*TASK DIRECTIONS*:
Give the data below again exactly as written, without its pictures.
:: GIVEN DATA
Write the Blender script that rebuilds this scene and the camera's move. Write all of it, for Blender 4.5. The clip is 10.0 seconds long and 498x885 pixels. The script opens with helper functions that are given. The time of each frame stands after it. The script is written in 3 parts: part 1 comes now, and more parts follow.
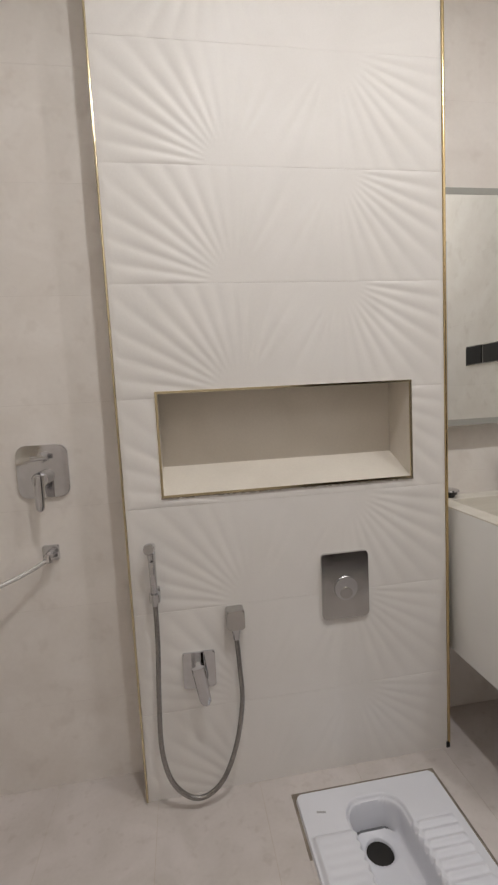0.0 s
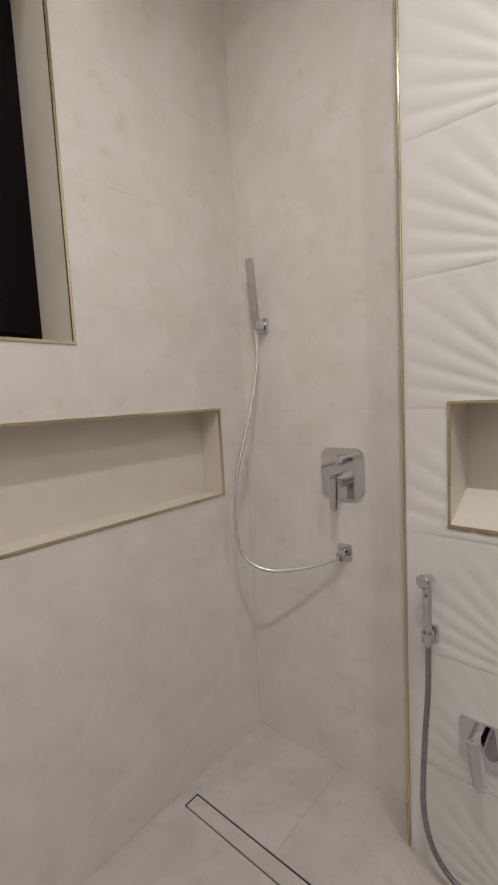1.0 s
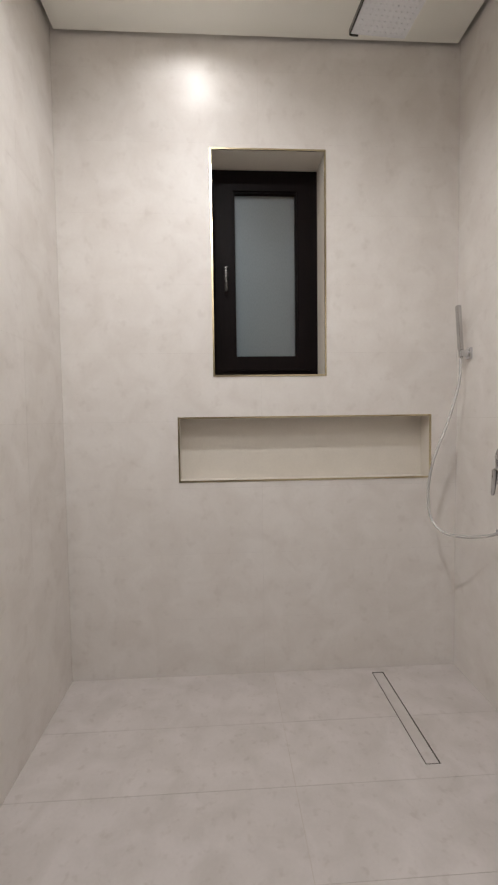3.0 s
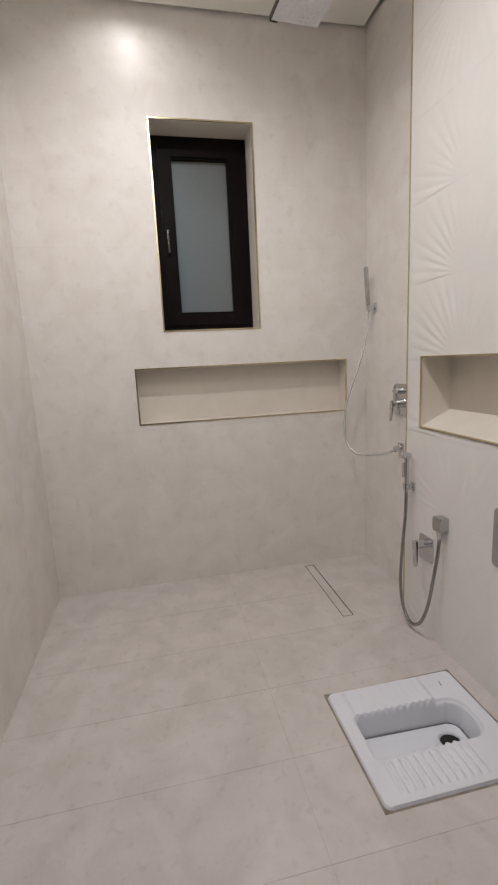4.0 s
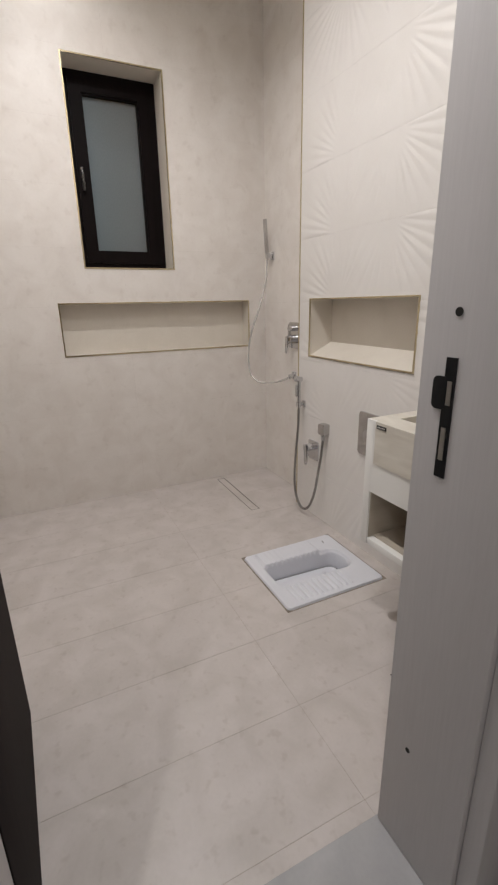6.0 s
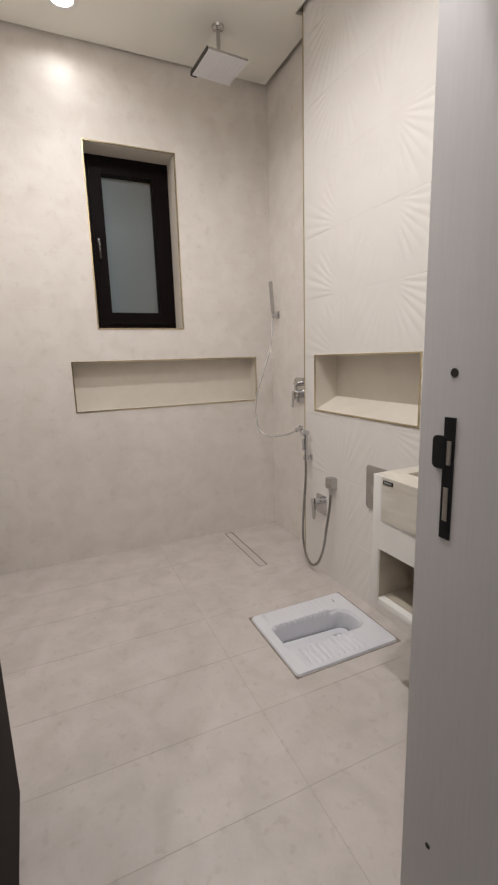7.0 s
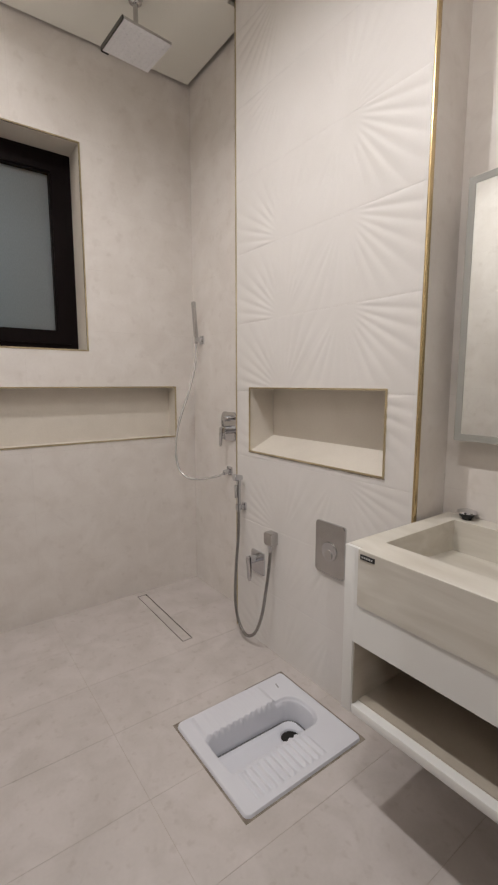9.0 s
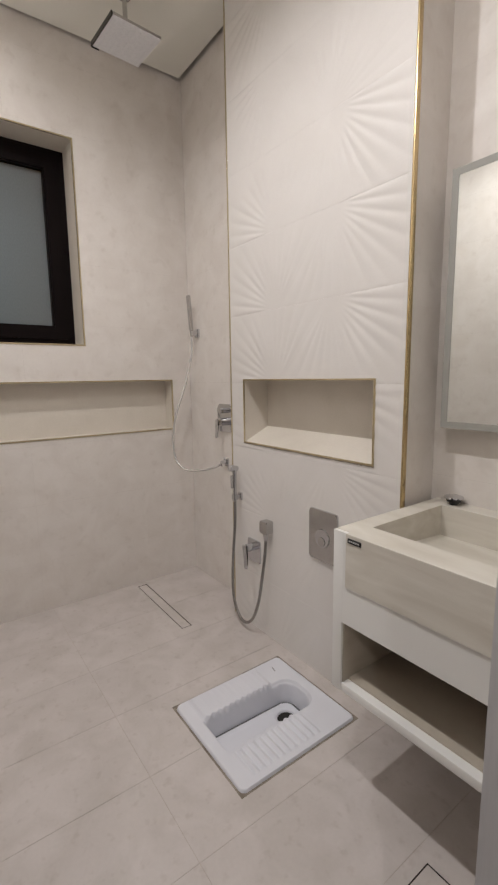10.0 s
::::
*ANSWER BELOW*:
Write the Blender script that rebuilds this scene and the camera's move. Write all of it, for Blender 4.5. The clip is 10.0 seconds long and 498x885 pixels. The script opens with helper functions that are given. The time of each frame stands after it. The script is written in 3 parts: part 1 comes now, and more parts follow.
0.0 s
1.0 s
3.0 s
4.0 s
6.0 s
7.0 s
9.0 s
10.0 s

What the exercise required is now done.